Task brief
Print the entries below word for word; the pictures stay out of your copy.

[Source records]
## Begin
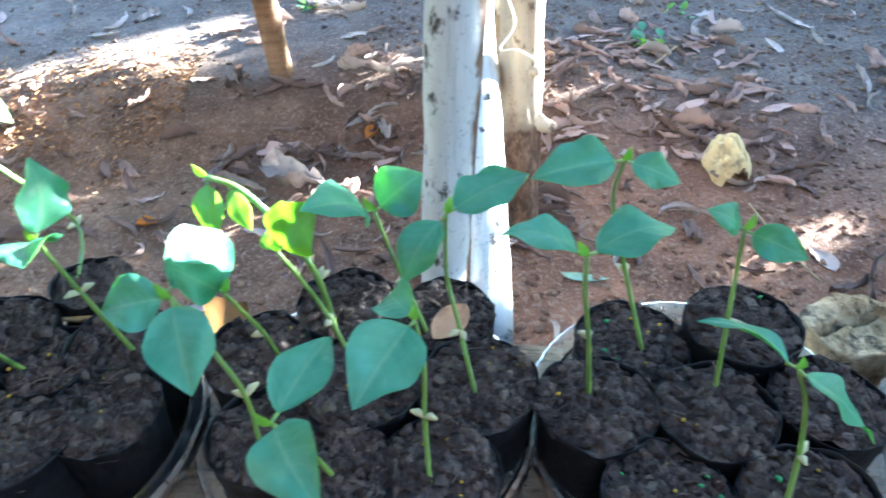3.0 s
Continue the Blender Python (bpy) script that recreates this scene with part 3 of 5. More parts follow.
def debris():
    r_ = random.Random(91)
    bm = bmesh.new()
    for _ in range(1300):
        x, y = r_.uniform(-0.75, 0.6), r_.uniform(0.19, 0.495)
        q = 0.0008 + 0.0020 * r_.random() ** 4
        if r_.random() < 0.06:
            a, ln = r_.uniform(0, 6.28), r_.uniform(0.003, 0.010)
            d = Vector((math.cos(a) * ln, math.sin(a) * ln, 0.002))
            tube_bm([Vector((x, y, SLAB_Z + 0.003)) - d, Vector((x, y, SLAB_Z + 0.005)) + d], 0.0007, 4, bm)
        else:
            blob(bm, Vector((x, y, SLAB_Z + 0.002)), (q, q, q * 0.7), r_, 0.35)
    solid("slab_debris", bm, SOIL, (0, 0, 0), "soil crumbs and fibres spilt on the low bench", "soil", kind="stuff", smooth=False)


debris()

# bench
BENCH_Z = 0.412
bench = thing("bench", (-0.75, 1.5, 0.0), "rustic sawn-plank bench with a bleached top", "bench")
board("seat_plank", (-1.082, 1.500, BENCH_Z - 0.022), (0.812, 0.235, 0.044), BENCHTOP, "", 1.5, seed=71.0, parent=bench)
board("seat_plank", (-0.335, 1.540, BENCH_Z - 0.020), (0.68, 0.225, 0.042), BENCHTOP, "", 0.5, seed=72.0, parent=bench)
rail = board("front_rail", (-0.93, 1.372, BENCH_Z - 0.030), (1.06, 0.026, 0.058), SAWN, "", 1.5, 0, 1.0, seed=73.0, parent=bench, rough=0.006)
for v in rail.data.vertices:
    lower = 0.12 + 0.88 * smooth01(v.co.x, -0.56, -0.10) + 0.10 * hash3((v.co.x, 0, 0), 9, 3)
    v.co.z = 0.029 - (0.029 - v.co.z) * lower
board("front_rail", (-0.20, 1.400, BENCH_Z - 0.020), (0.40, 0.024, 0.028), SAWN, "", 2.0, seed=74.0, parent=bench)
board("bark_edge", (-0.98, 1.392, BENCH_Z - 0.072), (0.52, 0.036, 0.026), POLE_BROWN, "", 1.5, 0, 3.0, seed=75.0, parent=bench, rough=0.006)
for k, (x, y, z0, w) in enumerate([(-0.655, 1.545, 0.03, 0.062), (-0.125, 1.465, -0.02, 0.085), (-0.05, 1.62, 0.03, 0.06)]):
    h = BENCH_Z - 0.04 - z0
    bm = place(board_bm((h, w, 0.05), 0.004, 0.003, (8, 3, 3), 80.0 + k), Matrix.Rotation(radians(90), 4, "Y"))
    ob = part("leg", bm, SAWN_DARK if k == 0 else POLE_BROWN, bench)
    ob.location = Vector((x, y, z0 + h / 2)) - Vector(bench.location)
    ob.rotation_euler = (0, radians([-3, 2, 0][k]), 0)

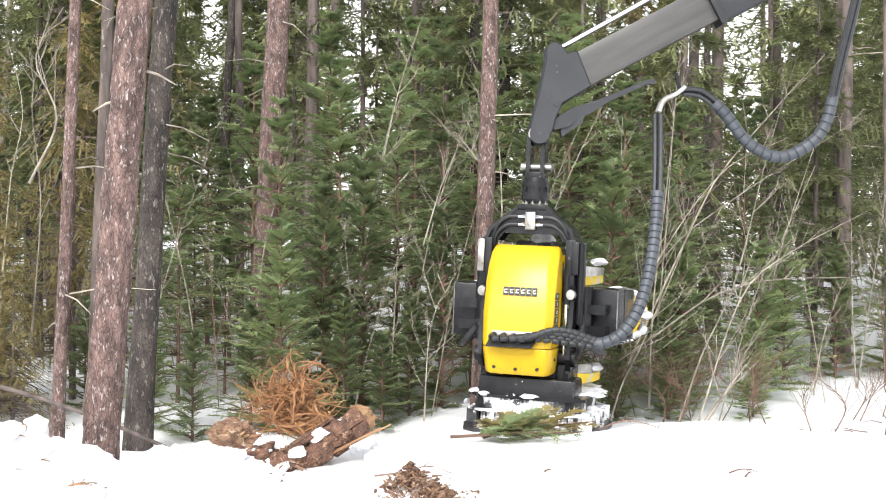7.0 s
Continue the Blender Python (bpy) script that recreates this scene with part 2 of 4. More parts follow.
def curve_points(pts, n):
    """n + 1 points on a smooth curve through pts (Catmull-Rom), at even lengths."""
    p = [Vector(q) for q in pts]
    p = [p[0] * 2 - p[1]] + p + [p[-1] * 2 - p[-2]]
    fine = []
    for i in range(1, len(p) - 2):
        for k in range(12):
            t = k / 12
            a, b, c, d = p[i - 1:i + 3]
            fine.append(0.5 * (2 * b + (c - a) * t + (2 * a - 5 * b + 4 * c - d) * t * t + (3 * b - a - 3 * c + d) * t ** 3))
    fine.append(p[-2])
    run = [0.0]
    for a, b in zip(fine, fine[1:]):
        run.append(run[-1] + (b - a).length)
    out, j = [], 0
    for k in range(n + 1):
        s = run[-1] * k / n
        while j < len(run) - 2 and run[j + 1] < s:
            j += 1
        out.append(fine[j].lerp(fine[j + 1], (s - run[j]) / max(1e-6, run[j + 1] - run[j])))
    return out


# ---- the snow: forest floor at z = 0, a ploughed bank before it ----
def rise(x, crest):
    """Height of a crest given by (x, z) stations."""
    for (xa, za), (xb, zb) in zip(crest, crest[1:]):
        if x <= xb:
            return za + (zb - za) * smooth_step(xa, xb, x)
    return crest[-1][1]


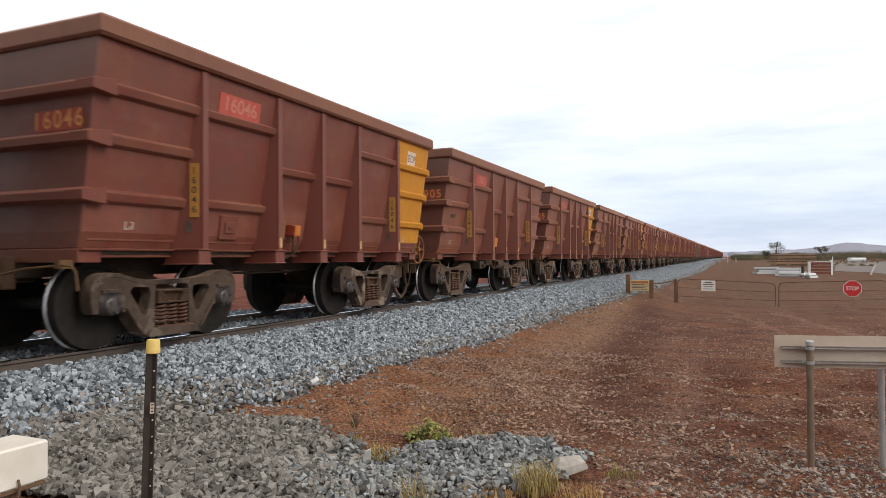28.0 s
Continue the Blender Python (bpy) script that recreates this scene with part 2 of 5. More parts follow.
## End
Completed task
3.0 s
Continue the Blender Python (bpy) script that recreates this scene with part 3 of 5. More parts follow.
def debris():
    r_ = random.Random(91)
    bm = bmesh.new()
    for _ in range(1300):
        x, y = r_.uniform(-0.75, 0.6), r_.uniform(0.19, 0.495)
        q = 0.0008 + 0.0020 * r_.random() ** 4
        if r_.random() < 0.06:
            a, ln = r_.uniform(0, 6.28), r_.uniform(0.003, 0.010)
            d = Vector((math.cos(a) * ln, math.sin(a) * ln, 0.002))
            tube_bm([Vector((x, y, SLAB_Z + 0.003)) - d, Vector((x, y, SLAB_Z + 0.005)) + d], 0.0007, 4, bm)
        else:
            blob(bm, Vector((x, y, SLAB_Z + 0.002)), (q, q, q * 0.7), r_, 0.35)
    solid("slab_debris", bm, SOIL, (0, 0, 0), "soil crumbs and fibres spilt on the low bench", "soil", kind="stuff", smooth=False)


debris()

# bench
BENCH_Z = 0.412
bench = thing("bench", (-0.75, 1.5, 0.0), "rustic sawn-plank bench with a bleached top", "bench")
board("seat_plank", (-1.082, 1.500, BENCH_Z - 0.022), (0.812, 0.235, 0.044), BENCHTOP, "", 1.5, seed=71.0, parent=bench)
board("seat_plank", (-0.335, 1.540, BENCH_Z - 0.020), (0.68, 0.225, 0.042), BENCHTOP, "", 0.5, seed=72.0, parent=bench)
rail = board("front_rail", (-0.93, 1.372, BENCH_Z - 0.030), (1.06, 0.026, 0.058), SAWN, "", 1.5, 0, 1.0, seed=73.0, parent=bench, rough=0.006)
for v in rail.data.vertices:
    lower = 0.12 + 0.88 * smooth01(v.co.x, -0.56, -0.10) + 0.10 * hash3((v.co.x, 0, 0), 9, 3)
    v.co.z = 0.029 - (0.029 - v.co.z) * lower
board("front_rail", (-0.20, 1.400, BENCH_Z - 0.020), (0.40, 0.024, 0.028), SAWN, "", 2.0, seed=74.0, parent=bench)
board("bark_edge", (-0.98, 1.392, BENCH_Z - 0.072), (0.52, 0.036, 0.026), POLE_BROWN, "", 1.5, 0, 3.0, seed=75.0, parent=bench, rough=0.006)
for k, (x, y, z0, w) in enumerate([(-0.655, 1.545, 0.03, 0.062), (-0.125, 1.465, -0.02, 0.085), (-0.05, 1.62, 0.03, 0.06)]):
    h = BENCH_Z - 0.04 - z0
    bm = place(board_bm((h, w, 0.05), 0.004, 0.003, (8, 3, 3), 80.0 + k), Matrix.Rotation(radians(90), 4, "Y"))
    ob = part("leg", bm, SAWN_DARK if k == 0 else POLE_BROWN, bench)
    ob.location = Vector((x, y, z0 + h / 2)) - Vector(bench.location)
    ob.rotation_euler = (0, radians([-3, 2, 0][k]), 0)

7.0 s
Continue the Blender Python (bpy) script that recreates this scene with part 2 of 4. More parts follow.
def curve_points(pts, n):
    """n + 1 points on a smooth curve through pts (Catmull-Rom), at even lengths."""
    p = [Vector(q) for q in pts]
    p = [p[0] * 2 - p[1]] + p + [p[-1] * 2 - p[-2]]
    fine = []
    for i in range(1, len(p) - 2):
        for k in range(12):
            t = k / 12
            a, b, c, d = p[i - 1:i + 3]
            fine.append(0.5 * (2 * b + (c - a) * t + (2 * a - 5 * b + 4 * c - d) * t * t + (3 * b - a - 3 * c + d) * t ** 3))
    fine.append(p[-2])
    run = [0.0]
    for a, b in zip(fine, fine[1:]):
        run.append(run[-1] + (b - a).length)
    out, j = [], 0
    for k in range(n + 1):
        s = run[-1] * k / n
        while j < len(run) - 2 and run[j + 1] < s:
            j += 1
        out.append(fine[j].lerp(fine[j + 1], (s - run[j]) / max(1e-6, run[j + 1] - run[j])))
    return out


# ---- the snow: forest floor at z = 0, a ploughed bank before it ----
def rise(x, crest):
    """Height of a crest given by (x, z) stations."""
    for (xa, za), (xb, zb) in zip(crest, crest[1:]):
        if x <= xb:
            return za + (zb - za) * smooth_step(xa, xb, x)
    return crest[-1][1]


28.0 s
Continue the Blender Python (bpy) script that recreates this scene with part 2 of 5. More parts follow.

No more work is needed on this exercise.